◆ **BRIEF**
Output the full listing below exactly, without the pictures.

◆ **SOURCE DATA**

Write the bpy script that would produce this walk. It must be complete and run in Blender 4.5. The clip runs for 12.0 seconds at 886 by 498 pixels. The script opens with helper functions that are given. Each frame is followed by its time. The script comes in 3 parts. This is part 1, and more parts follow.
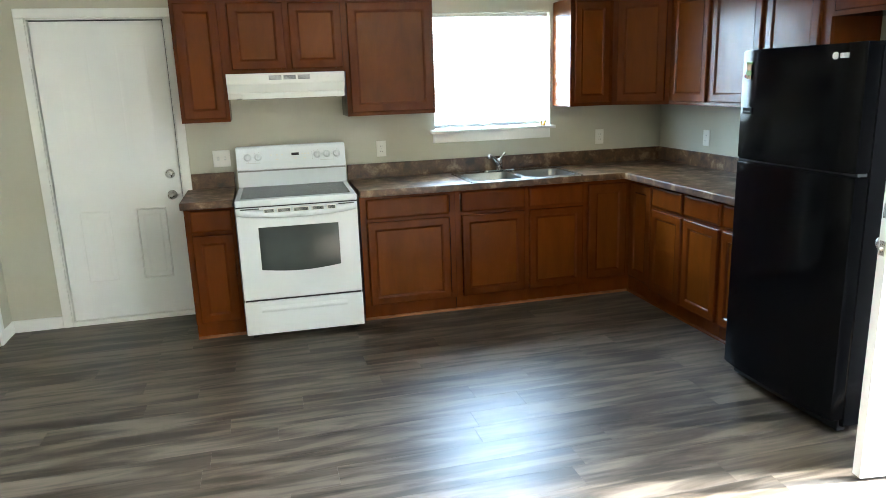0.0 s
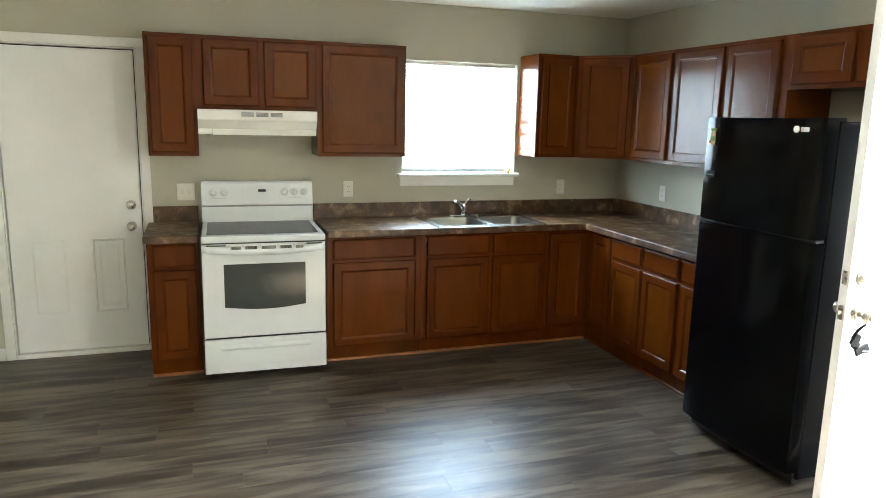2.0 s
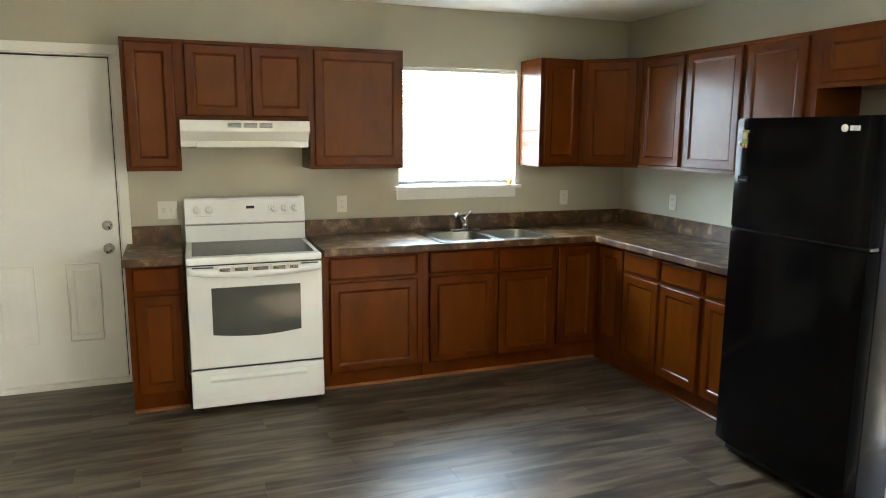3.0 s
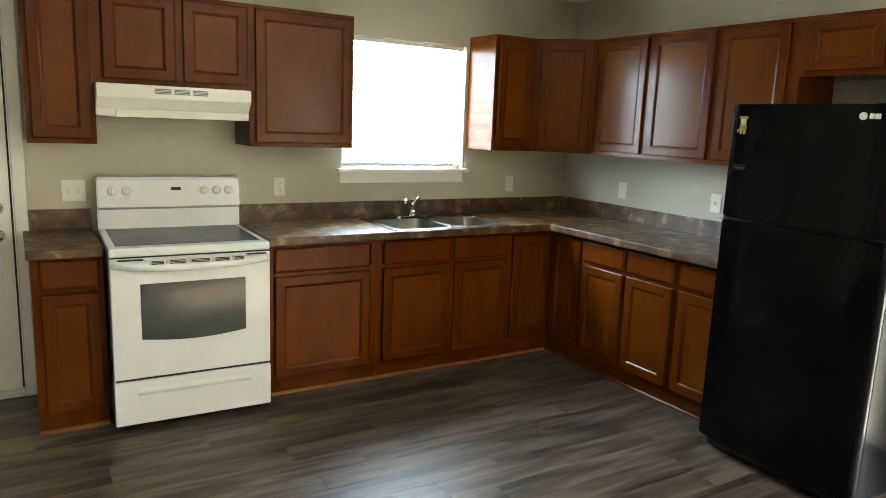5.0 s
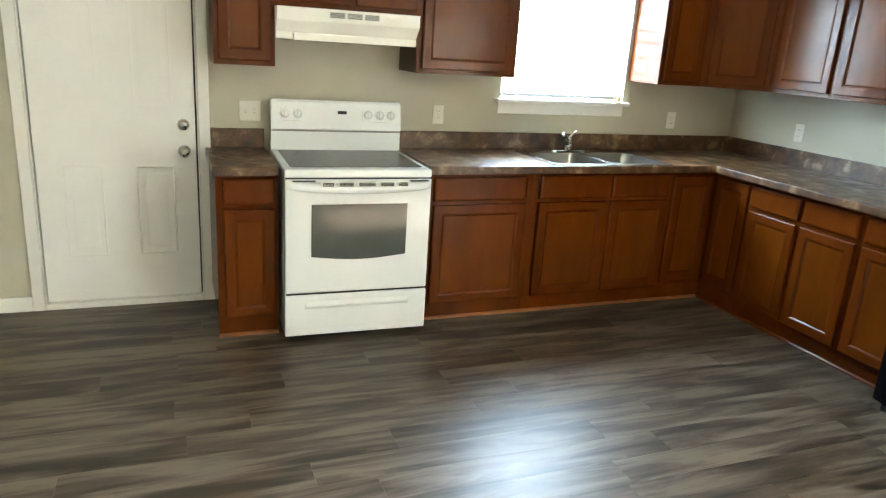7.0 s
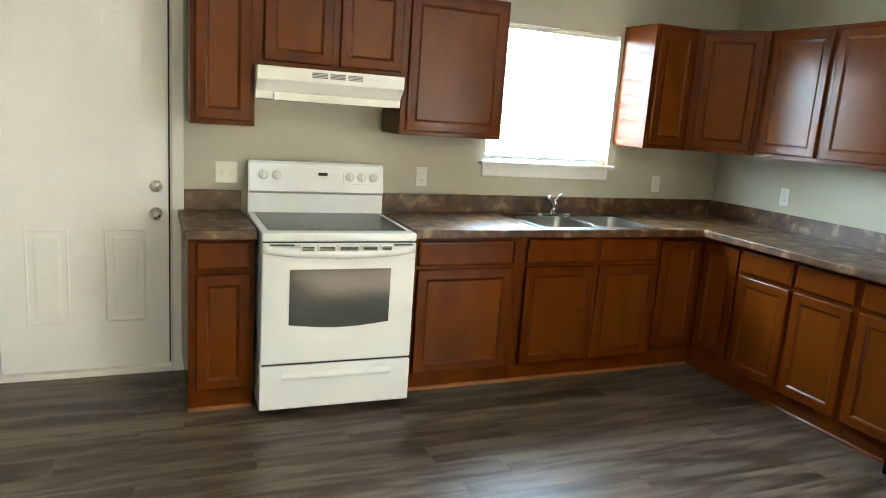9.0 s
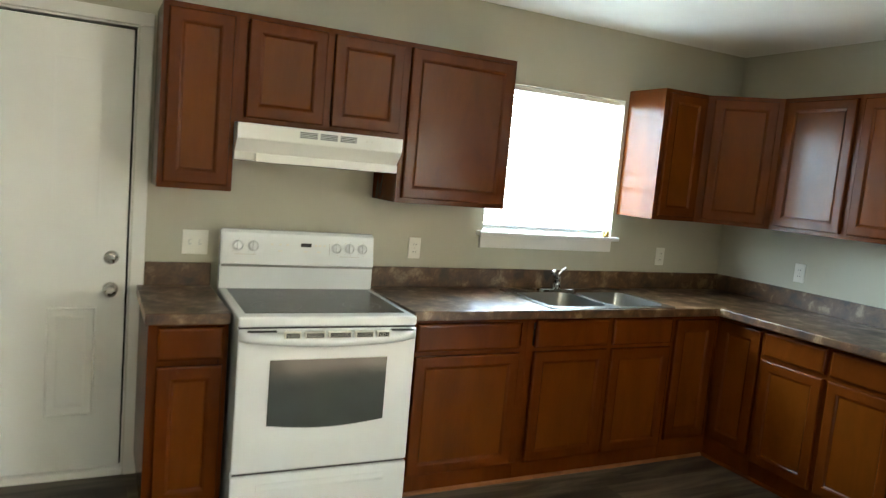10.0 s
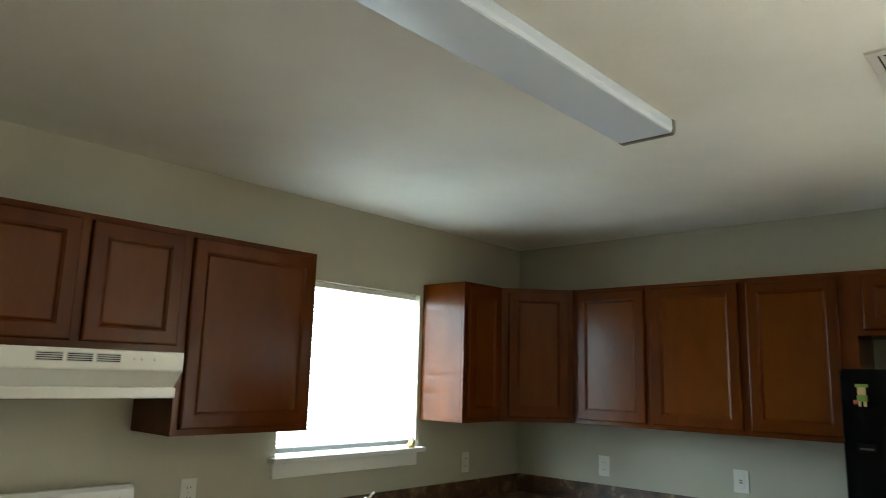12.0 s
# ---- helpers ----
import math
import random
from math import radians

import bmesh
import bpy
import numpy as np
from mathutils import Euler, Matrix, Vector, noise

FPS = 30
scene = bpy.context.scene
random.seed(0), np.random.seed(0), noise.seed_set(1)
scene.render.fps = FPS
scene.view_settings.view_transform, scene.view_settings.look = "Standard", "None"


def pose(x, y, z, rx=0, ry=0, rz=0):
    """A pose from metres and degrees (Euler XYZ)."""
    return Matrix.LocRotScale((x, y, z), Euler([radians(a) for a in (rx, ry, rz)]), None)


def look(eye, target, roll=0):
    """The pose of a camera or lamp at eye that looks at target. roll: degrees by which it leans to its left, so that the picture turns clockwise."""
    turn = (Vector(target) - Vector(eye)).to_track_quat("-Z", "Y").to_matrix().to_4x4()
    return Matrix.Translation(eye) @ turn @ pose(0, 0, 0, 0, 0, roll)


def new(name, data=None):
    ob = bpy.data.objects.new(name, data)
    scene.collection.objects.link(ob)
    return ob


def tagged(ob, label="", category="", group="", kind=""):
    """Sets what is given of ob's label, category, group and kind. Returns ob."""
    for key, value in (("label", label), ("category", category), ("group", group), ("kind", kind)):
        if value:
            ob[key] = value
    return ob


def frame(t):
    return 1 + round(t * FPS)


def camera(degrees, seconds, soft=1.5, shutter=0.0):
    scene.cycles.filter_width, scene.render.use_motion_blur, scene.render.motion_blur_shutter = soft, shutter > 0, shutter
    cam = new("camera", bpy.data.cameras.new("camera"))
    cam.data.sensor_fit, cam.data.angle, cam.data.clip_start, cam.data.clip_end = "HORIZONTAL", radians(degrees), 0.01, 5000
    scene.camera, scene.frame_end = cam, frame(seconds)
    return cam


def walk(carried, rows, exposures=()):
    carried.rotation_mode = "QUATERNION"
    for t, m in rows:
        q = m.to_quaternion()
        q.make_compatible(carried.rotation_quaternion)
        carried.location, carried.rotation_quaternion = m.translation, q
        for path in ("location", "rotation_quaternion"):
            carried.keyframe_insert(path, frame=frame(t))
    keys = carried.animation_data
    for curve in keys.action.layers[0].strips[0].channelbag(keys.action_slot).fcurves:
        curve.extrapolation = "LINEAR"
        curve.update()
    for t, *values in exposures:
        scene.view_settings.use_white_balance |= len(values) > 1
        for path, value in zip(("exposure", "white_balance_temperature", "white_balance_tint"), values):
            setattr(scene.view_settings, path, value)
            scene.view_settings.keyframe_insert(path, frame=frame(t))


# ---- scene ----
cam = camera(64.6, 12.0, soft=0.8, shutter=0.35)
PATH = [
    (0, (0.194, -5.183, 1.595), (0.67, -3.297, 1.129), -1.9),
    (0.5, (0.106, -5.185, 1.639), (0.608, -3.311, 1.152), -2.9),
    (1, (0.071, -5.188, 1.689), (0.659, -3.323, 1.272), -0.5),
    (1.5, (0.05, -5.188, 1.678), (0.673, -3.323, 1.312), 0.9),
    (2, (0.022, -5.159, 1.659), (0.667, -3.302, 1.291), 1.3),
    (2.5, (0.004, -5.035, 1.631), (0.648, -3.184, 1.23), 1.3),
    (3, (-0.033, -4.808, 1.611), (0.674, -2.966, 1.286), 0.4),
    (3.2, (-0.089, -4.732, 1.585), (0.636, -2.893, 1.282), 0.8),
    (4.8, (-0.310, -4.256, 1.555), (0.703, -2.569, 1.198), 2.1),
    (5, (-0.344, -4.246, 1.556), (0.687, -2.57, 1.2), 2.3),
    (5.5, (-0.397, -4.214, 1.558), (0.651, -2.554, 1.175), 2.7),
    (6, (-0.432, -4.189, 1.559), (0.611, -2.534, 1.143), 3.2),
    (6.5, (-0.505, -4.162, 1.555), (0.382, -2.436, 1.07), 3.5),
    (7, (-0.507, -4.137, 1.556), (0.205, -2.355, 0.99), 3.7),
    (7.2, (-0.539, -4.106, 1.587), (0.151, -2.327, 0.988), 4.0),
    (8.8, (-0.534, -4.033, 1.564), (0.223, -2.230, 1.146), 4.3),
    (9, (-0.497, -3.965, 1.529), (0.287, -2.167, 1.14), 4.1),
    (9.5, (-0.459, -3.734, 1.52), (0.333, -1.923, 1.213), 4.1),
    (10, (-0.514, -3.466, 1.545), (0.38, -1.69, 1.328), 5.1),
    (10.5, (-0.436, -3.156, 1.604), (0.651, -1.479, 1.517), 2.5),
    (11, (-0.409, -2.961, 1.679), (0.793, -1.369, 1.812), 1.0),
    (11.5, (-0.452, -2.848, 1.697), (0.885, -1.392, 2.004), 1.8),
    (12, (-0.503, -2.799, 1.623), (0.954, -1.477, 1.98), 1.6),
]
EXPOSURES = [(0, 5.65, 5900, 9), (1.5, 5.55, 6250, 9), (3, 5.4, 6900, 12), (5, 5.42, 7100, 11), (7, 5.85, 6650, 10), (9.5, 5.75, 6700, 10), (10, 5.4, 6650, 9), (10.5, 5.05, 6800, 7), (11, 4.68, 6900, 6), (12, 4.42, 6800, 6)]
walk(cam, [(t, look(eye, target, roll)) for t, eye, target, roll in PATH], EXPOSURES)

# ---- light and exposure ----
world = bpy.data.worlds.new("sky")
scene.world = world
world.use_nodes = True
wn = world.node_tree
sky = wn.nodes.new("ShaderNodeTexSky")
sky.sky_type = "NISHITA"
sky.sun_disc = False
sky.sun_elevation, sky.sun_rotation = radians(36), radians(98.5)
wn.links.new(sky.outputs["Color"], wn.nodes["Background"].inputs["Color"])
wn.nodes["Background"].inputs["Strength"].default_value = 0.14
sun_data = bpy.data.lights.new("sun", "SUN")
sun_data.energy, sun_data.angle, sun_data.color = 5.0, radians(4), (1.0, 0.985, 0.965)
sun = new("sun", sun_data)
sun.matrix_world = look((20.0, -3.0, 14.7), (0, 0, 0))


def daylight(name, m, wide, high, watts, colour):
    data = bpy.data.lights.new(name, "AREA")
    data.shape, data.size, data.size_y = "RECTANGLE", wide, high
    data.energy, data.color = watts, colour
    ob = new(name, data)
    ob.matrix_world = m
    return ob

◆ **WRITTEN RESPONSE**
Write the bpy script that would produce this walk. It must be complete and run in Blender 4.5. The clip runs for 12.0 seconds at 886 by 498 pixels. The script opens with helper functions that are given. Each frame is followed by its time. The script comes in 3 parts. This is part 1, and more parts follow.
0.0 s
2.0 s
3.0 s
5.0 s
7.0 s
9.0 s
10.0 s
12.0 s
# ---- helpers ----
import math
import random
from math import radians

import bmesh
import bpy
import numpy as np
from mathutils import Euler, Matrix, Vector, noise

FPS = 30
scene = bpy.context.scene
random.seed(0), np.random.seed(0), noise.seed_set(1)
scene.render.fps = FPS
scene.view_settings.view_transform, scene.view_settings.look = "Standard", "None"


def pose(x, y, z, rx=0, ry=0, rz=0):
    """A pose from metres and degrees (Euler XYZ)."""
    return Matrix.LocRotScale((x, y, z), Euler([radians(a) for a in (rx, ry, rz)]), None)


def look(eye, target, roll=0):
    """The pose of a camera or lamp at eye that looks at target. roll: degrees by which it leans to its left, so that the picture turns clockwise."""
    turn = (Vector(target) - Vector(eye)).to_track_quat("-Z", "Y").to_matrix().to_4x4()
    return Matrix.Translation(eye) @ turn @ pose(0, 0, 0, 0, 0, roll)


def new(name, data=None):
    ob = bpy.data.objects.new(name, data)
    scene.collection.objects.link(ob)
    return ob


def tagged(ob, label="", category="", group="", kind=""):
    """Sets what is given of ob's label, category, group and kind. Returns ob."""
    for key, value in (("label", label), ("category", category), ("group", group), ("kind", kind)):
        if value:
            ob[key] = value
    return ob


def frame(t):
    return 1 + round(t * FPS)


def camera(degrees, seconds, soft=1.5, shutter=0.0):
    scene.cycles.filter_width, scene.render.use_motion_blur, scene.render.motion_blur_shutter = soft, shutter > 0, shutter
    cam = new("camera", bpy.data.cameras.new("camera"))
    cam.data.sensor_fit, cam.data.angle, cam.data.clip_start, cam.data.clip_end = "HORIZONTAL", radians(degrees), 0.01, 5000
    scene.camera, scene.frame_end = cam, frame(seconds)
    return cam


def walk(carried, rows, exposures=()):
    carried.rotation_mode = "QUATERNION"
    for t, m in rows:
        q = m.to_quaternion()
        q.make_compatible(carried.rotation_quaternion)
        carried.location, carried.rotation_quaternion = m.translation, q
        for path in ("location", "rotation_quaternion"):
            carried.keyframe_insert(path, frame=frame(t))
    keys = carried.animation_data
    for curve in keys.action.layers[0].strips[0].channelbag(keys.action_slot).fcurves:
        curve.extrapolation = "LINEAR"
        curve.update()
    for t, *values in exposures:
        scene.view_settings.use_white_balance |= len(values) > 1
        for path, value in zip(("exposure", "white_balance_temperature", "white_balance_tint"), values):
            setattr(scene.view_settings, path, value)
            scene.view_settings.keyframe_insert(path, frame=frame(t))


# ---- scene ----
cam = camera(64.6, 12.0, soft=0.8, shutter=0.35)
PATH = [
    (0, (0.194, -5.183, 1.595), (0.67, -3.297, 1.129), -1.9),
    (0.5, (0.106, -5.185, 1.639), (0.608, -3.311, 1.152), -2.9),
    (1, (0.071, -5.188, 1.689), (0.659, -3.323, 1.272), -0.5),
    (1.5, (0.05, -5.188, 1.678), (0.673, -3.323, 1.312), 0.9),
    (2, (0.022, -5.159, 1.659), (0.667, -3.302, 1.291), 1.3),
    (2.5, (0.004, -5.035, 1.631), (0.648, -3.184, 1.23), 1.3),
    (3, (-0.033, -4.808, 1.611), (0.674, -2.966, 1.286), 0.4),
    (3.2, (-0.089, -4.732, 1.585), (0.636, -2.893, 1.282), 0.8),
    (4.8, (-0.310, -4.256, 1.555), (0.703, -2.569, 1.198), 2.1),
    (5, (-0.344, -4.246, 1.556), (0.687, -2.57, 1.2), 2.3),
    (5.5, (-0.397, -4.214, 1.558), (0.651, -2.554, 1.175), 2.7),
    (6, (-0.432, -4.189, 1.559), (0.611, -2.534, 1.143), 3.2),
    (6.5, (-0.505, -4.162, 1.555), (0.382, -2.436, 1.07), 3.5),
    (7, (-0.507, -4.137, 1.556), (0.205, -2.355, 0.99), 3.7),
    (7.2, (-0.539, -4.106, 1.587), (0.151, -2.327, 0.988), 4.0),
    (8.8, (-0.534, -4.033, 1.564), (0.223, -2.230, 1.146), 4.3),
    (9, (-0.497, -3.965, 1.529), (0.287, -2.167, 1.14), 4.1),
    (9.5, (-0.459, -3.734, 1.52), (0.333, -1.923, 1.213), 4.1),
    (10, (-0.514, -3.466, 1.545), (0.38, -1.69, 1.328), 5.1),
    (10.5, (-0.436, -3.156, 1.604), (0.651, -1.479, 1.517), 2.5),
    (11, (-0.409, -2.961, 1.679), (0.793, -1.369, 1.812), 1.0),
    (11.5, (-0.452, -2.848, 1.697), (0.885, -1.392, 2.004), 1.8),
    (12, (-0.503, -2.799, 1.623), (0.954, -1.477, 1.98), 1.6),
]
EXPOSURES = [(0, 5.65, 5900, 9), (1.5, 5.55, 6250, 9), (3, 5.4, 6900, 12), (5, 5.42, 7100, 11), (7, 5.85, 6650, 10), (9.5, 5.75, 6700, 10), (10, 5.4, 6650, 9), (10.5, 5.05, 6800, 7), (11, 4.68, 6900, 6), (12, 4.42, 6800, 6)]
walk(cam, [(t, look(eye, target, roll)) for t, eye, target, roll in PATH], EXPOSURES)

# ---- light and exposure ----
world = bpy.data.worlds.new("sky")
scene.world = world
world.use_nodes = True
wn = world.node_tree
sky = wn.nodes.new("ShaderNodeTexSky")
sky.sky_type = "NISHITA"
sky.sun_disc = False
sky.sun_elevation, sky.sun_rotation = radians(36), radians(98.5)
wn.links.new(sky.outputs["Color"], wn.nodes["Background"].inputs["Color"])
wn.nodes["Background"].inputs["Strength"].default_value = 0.14
sun_data = bpy.data.lights.new("sun", "SUN")
sun_data.energy, sun_data.angle, sun_data.color = 5.0, radians(4), (1.0, 0.985, 0.965)
sun = new("sun", sun_data)
sun.matrix_world = look((20.0, -3.0, 14.7), (0, 0, 0))


def daylight(name, m, wide, high, watts, colour):
    data = bpy.data.lights.new(name, "AREA")
    data.shape, data.size, data.size_y = "RECTANGLE", wide, high
    data.energy, data.color = watts, colour
    ob = new(name, data)
    ob.matrix_world = m
    return ob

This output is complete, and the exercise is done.